Arab foreign ministers are to hold talks on Thursday on Israel's US-backed plans to annex key parts of the occupied West Bank.
Concern has mounted since Israel's right-wing prime minister Benjamin Netanyahu -- an outspoken advocate of annexing large parts of the Palestinian territory -- agreed to form a coalition with his centrist rival Benny Gantz.
The Netanyahu-Gantz agreement includes a framework for implementing annexations outlined in US president Donald Trump's controversial plan to resolve the Israeli-Palestinian conflict, unveiled at the White House in January.
Here are some key questions surrounding Israel's potential annexation moves, likely to inflame tensions in the volatile region.
What did Trump propose?
Trump, a staunch supporter of Israel, tapped his son-in-law and senior adviser Jared Kushner to forge a Middle East peace plan.
Kushner consulted widely with the Israelis on the initiative, but there was no input from the Palestinians after they cut all ties with the Trump administration accusing it of bias.
The Oslo peace accords of the 1990s gave the Palestinians self-rule in parts of the West Bank.
But some 60 per cent of the territory -- dubbed Area C -- remains under full Israeli civil and military control.
That includes all Israeli settlements and Trump's plan gives US support for their annexation.
It also offers US recognition for Israeli annexation of the Jordan Valley, a strategic strip along the Jordanian border that makes up around a third of the West Bank.
Trump's plan provides for the creation of a Palestinian state in the remainder of the West Bank, including the city of Ramallah where president Mahmud Abbas is based, and in the Gaza Strip, which is controlled by Abbas rivals Hamas.
Israel seized control of the West Bank, including east Jerusalem, in the Six-Day War of 1967 and has occupied it ever since.
More than 600,000 Israelis live in settlements constructed in the territory, which Palestinians regard as the mainstay of their future state.
The settlements are considered illegal under international law because they were built under military occupation.
How the US position evolved?
Kushner has said Washington wants an Israeli government in place that could work with the US on implementation of Trump's plan.
The Jewish state had been without a stable government since December 2018.
The Netanyahu-Gantz deal, sealed on 20 April after three inconclusive elections, looks set to end the stalemate.
The United States said Monday it was ready to recognise Israel's annexation of much of the West Bank but asked the new unity government also to negotiate with the Palestinians.

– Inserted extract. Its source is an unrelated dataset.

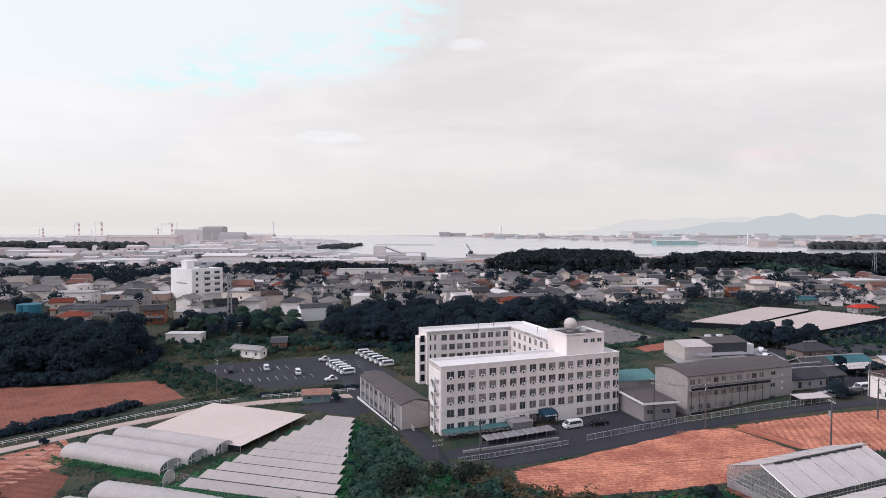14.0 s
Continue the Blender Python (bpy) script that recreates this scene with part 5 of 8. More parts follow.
CREAMWALL = stain("cream_sheet", (0.55, 0.50, 0.48), (0.42, 0.38, 0.37), 0.6, 0.8, 0.1, 0.35)
DARKSHED = stain("dark_sheet", (0.075, 0.08, 0.088), (0.05, 0.052, 0.06), 0.6, 0.7, 0.1, 0.4)
warehouse()


def fence(line, h, label, gap=2.0, mat=None, bars=True):
    """A low fence of framed panels between posts."""
    t = thing("fence", label, "fence", (line[0][0], line[0][1], land(*line[0])))
    mat = mat or PAINTWHITE
    ox, oy, oz = line[0][0], line[0][1], land(*line[0])
    post = Shape().box(-0.05, -0.05, -0.3, 0.05, 0.05, h + 0.05).mesh("post", mat)
    pales = Shape()
    for p, q in zip(line, line[1:]):
        n = max(1, int(math.dist(p, q) / gap))
        for i in range(n):
            a = (lerp(p[0], q[0], i / n), lerp(p[1], q[1], i / n))
            b = (lerp(p[0], q[0], (i + 1) / n), lerp(p[1], q[1], (i + 1) / n))
            za, zb = land(*a) - oz, land(*b) - oz
            part("post", post, None, t, at=(a[0] - ox, a[1] - oy, za))
            A, B = Vector((a[0] - ox, a[1] - oy, za)), Vector((b[0] - ox, b[1] - oy, zb))
            if bars:
                for j in range(8):
                    c = A.lerp(B, (j + 0.5) / 8)
                    pales.beam(c + Vector((0, 0, 0.25)), c + Vector((0, 0, h)), 0.03, n=3)
            low = 0.25 if bars else h * 0.62
            part("top_rail", Shape().beam(A + Vector((0, 0, h)), B + Vector((0, 0, h)), 0.05), mat, t)
            part("rail", Shape().beam(A + Vector((0, 0, low)), B + Vector((0, 0, low)), 0.05), mat, t)
    if bars:
        tagged(part("paling", pales, mat, t), kind="stuff")
    return t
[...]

"We are prepared to recognise Israeli actions," a State Department spokesperson said.
The step would be "in the context of the government of Israel agreeing to negotiate with the Palestinians along the lines set forth in president Trump's Vision", she said.

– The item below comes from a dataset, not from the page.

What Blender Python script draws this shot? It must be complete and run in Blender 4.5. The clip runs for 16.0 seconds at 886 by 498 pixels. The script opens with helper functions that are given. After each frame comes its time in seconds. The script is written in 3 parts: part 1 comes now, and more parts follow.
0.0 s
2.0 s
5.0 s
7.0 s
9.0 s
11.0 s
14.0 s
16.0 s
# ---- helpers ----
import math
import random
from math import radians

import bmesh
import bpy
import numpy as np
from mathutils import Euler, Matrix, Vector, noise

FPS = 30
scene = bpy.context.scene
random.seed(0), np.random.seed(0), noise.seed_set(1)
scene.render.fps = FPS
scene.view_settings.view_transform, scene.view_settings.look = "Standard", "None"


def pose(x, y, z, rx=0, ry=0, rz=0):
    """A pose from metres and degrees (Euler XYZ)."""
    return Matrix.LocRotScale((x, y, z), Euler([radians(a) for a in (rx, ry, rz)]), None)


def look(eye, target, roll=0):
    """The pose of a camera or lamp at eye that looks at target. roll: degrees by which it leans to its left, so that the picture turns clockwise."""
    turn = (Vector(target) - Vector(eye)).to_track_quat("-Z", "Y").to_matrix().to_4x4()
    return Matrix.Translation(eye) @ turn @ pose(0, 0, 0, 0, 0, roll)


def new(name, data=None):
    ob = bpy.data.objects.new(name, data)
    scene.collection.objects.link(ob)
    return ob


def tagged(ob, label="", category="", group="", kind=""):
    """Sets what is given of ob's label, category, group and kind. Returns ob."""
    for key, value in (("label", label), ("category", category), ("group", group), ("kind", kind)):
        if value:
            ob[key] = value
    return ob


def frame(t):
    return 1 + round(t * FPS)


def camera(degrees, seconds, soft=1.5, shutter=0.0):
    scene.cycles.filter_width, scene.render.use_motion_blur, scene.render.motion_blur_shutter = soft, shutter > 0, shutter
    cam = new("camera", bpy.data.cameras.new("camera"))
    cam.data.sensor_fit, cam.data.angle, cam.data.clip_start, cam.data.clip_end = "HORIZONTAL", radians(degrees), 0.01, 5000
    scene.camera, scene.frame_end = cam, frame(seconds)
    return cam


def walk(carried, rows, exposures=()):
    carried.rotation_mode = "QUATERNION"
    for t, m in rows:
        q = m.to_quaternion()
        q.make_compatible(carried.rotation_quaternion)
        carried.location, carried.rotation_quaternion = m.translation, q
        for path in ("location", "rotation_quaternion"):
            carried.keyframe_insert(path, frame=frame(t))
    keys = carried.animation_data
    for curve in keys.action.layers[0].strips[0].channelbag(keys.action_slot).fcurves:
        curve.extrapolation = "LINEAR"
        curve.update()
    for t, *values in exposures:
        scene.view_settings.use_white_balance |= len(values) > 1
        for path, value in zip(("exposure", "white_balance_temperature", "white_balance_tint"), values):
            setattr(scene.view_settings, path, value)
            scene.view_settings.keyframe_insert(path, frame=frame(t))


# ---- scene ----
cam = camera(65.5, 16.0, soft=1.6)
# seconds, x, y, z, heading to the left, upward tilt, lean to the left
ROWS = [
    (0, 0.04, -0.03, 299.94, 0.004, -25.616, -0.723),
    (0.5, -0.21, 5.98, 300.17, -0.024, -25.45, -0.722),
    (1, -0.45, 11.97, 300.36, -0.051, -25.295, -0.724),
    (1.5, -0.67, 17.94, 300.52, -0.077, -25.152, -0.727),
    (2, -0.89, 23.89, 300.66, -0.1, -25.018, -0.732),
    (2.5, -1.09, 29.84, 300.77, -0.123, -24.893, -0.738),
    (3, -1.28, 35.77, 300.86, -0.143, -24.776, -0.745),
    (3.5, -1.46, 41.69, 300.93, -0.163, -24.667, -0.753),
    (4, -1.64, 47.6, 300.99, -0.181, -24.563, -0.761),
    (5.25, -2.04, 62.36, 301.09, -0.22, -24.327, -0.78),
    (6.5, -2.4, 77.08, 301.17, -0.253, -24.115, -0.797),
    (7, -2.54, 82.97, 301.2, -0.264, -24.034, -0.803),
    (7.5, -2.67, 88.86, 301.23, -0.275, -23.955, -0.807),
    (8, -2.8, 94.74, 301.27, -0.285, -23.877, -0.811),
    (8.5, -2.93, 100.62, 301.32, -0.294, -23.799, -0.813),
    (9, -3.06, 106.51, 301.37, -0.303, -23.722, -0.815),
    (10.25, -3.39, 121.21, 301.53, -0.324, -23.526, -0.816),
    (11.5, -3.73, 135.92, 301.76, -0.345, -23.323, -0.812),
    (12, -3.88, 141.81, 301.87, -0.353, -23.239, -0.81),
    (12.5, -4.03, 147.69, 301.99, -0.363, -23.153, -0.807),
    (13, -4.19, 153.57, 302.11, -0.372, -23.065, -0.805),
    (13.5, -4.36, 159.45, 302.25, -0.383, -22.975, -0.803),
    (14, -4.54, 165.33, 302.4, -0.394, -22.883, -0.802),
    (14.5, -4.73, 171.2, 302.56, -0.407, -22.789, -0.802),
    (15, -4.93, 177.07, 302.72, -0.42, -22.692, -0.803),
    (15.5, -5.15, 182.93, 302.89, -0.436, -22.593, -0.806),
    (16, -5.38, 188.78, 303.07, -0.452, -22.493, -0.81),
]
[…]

What have Gantz, Netanyahu agreed?
Netanyahu has lauded the Trump plan as a "historic" opportunity for Israel.
Gantz, a former armed forces chief, has also praised the initiative but raised concern about Israel acting unilaterally.
Apart from the US, no country has publicly backed the annexation plans.
Under the three-year coalition agreement, which is due to be approved by parliament in the coming days, Netanyahu will serve as premier for 18 months, with Gantz as his alternate.
They will swap at the mid-way point.
On the Trump plan, the coalition deal states: "The prime minister and alternate prime minister will act together and in a coordinated manner in full agreement with the United States."
They will also conduct "international dialogue on the issue, while pursuing the security and strategic interests of the State of Israel, including the need for maintaining regional stability, maintaining peace agreements and striving for future peace agreements".
It says the premier can bring the Trump annexation plan to the cabinet and parliament for "debate and approval" from 1 July.
Israeli media have suggested the initial annexation may be only partial -- possibly starting with Maale Adumim, a large settlement on the eastern outskirts of Jerusalem.
What will it entail?
Around 65,000 Palestinians live in the Jordan Valley, along with fewer than 10,000 Israelis.
It is not clear whether those Palestinians will be given Israeli documents.
That number excludes the ancient city of Jericho, the largest Palestinian town in the area, which is already under Palestinian self-rule as stipulated in the Oslo accords.
It will potentially be left as an enclave, entirely surrounded by Israeli-annexed territory.
How have Palestinians responded?
The Palestinians condemned Israel's new "annexation government".
"(Annexation) means ending the two-state solution and the dismantling of the rights of the people of Palestine," Palestinian prime minister Mohammed Shtayyeh tweeted.
President Mahmud Abbas threatened to rip up all agreements with Israel.
The UN special envoy said that annexation would "constitute a serious violation of international law (and) deal a devastating blow to the two-state solution".
There have been suggestions the Palestinians could call on Russia to intervene.
The 22-member Arab League -- just two of whose members, Egypt and Jordan, have peace treaties with Israel -- has called Thursday's virtual meeting to discuss how to galvanise international opposition.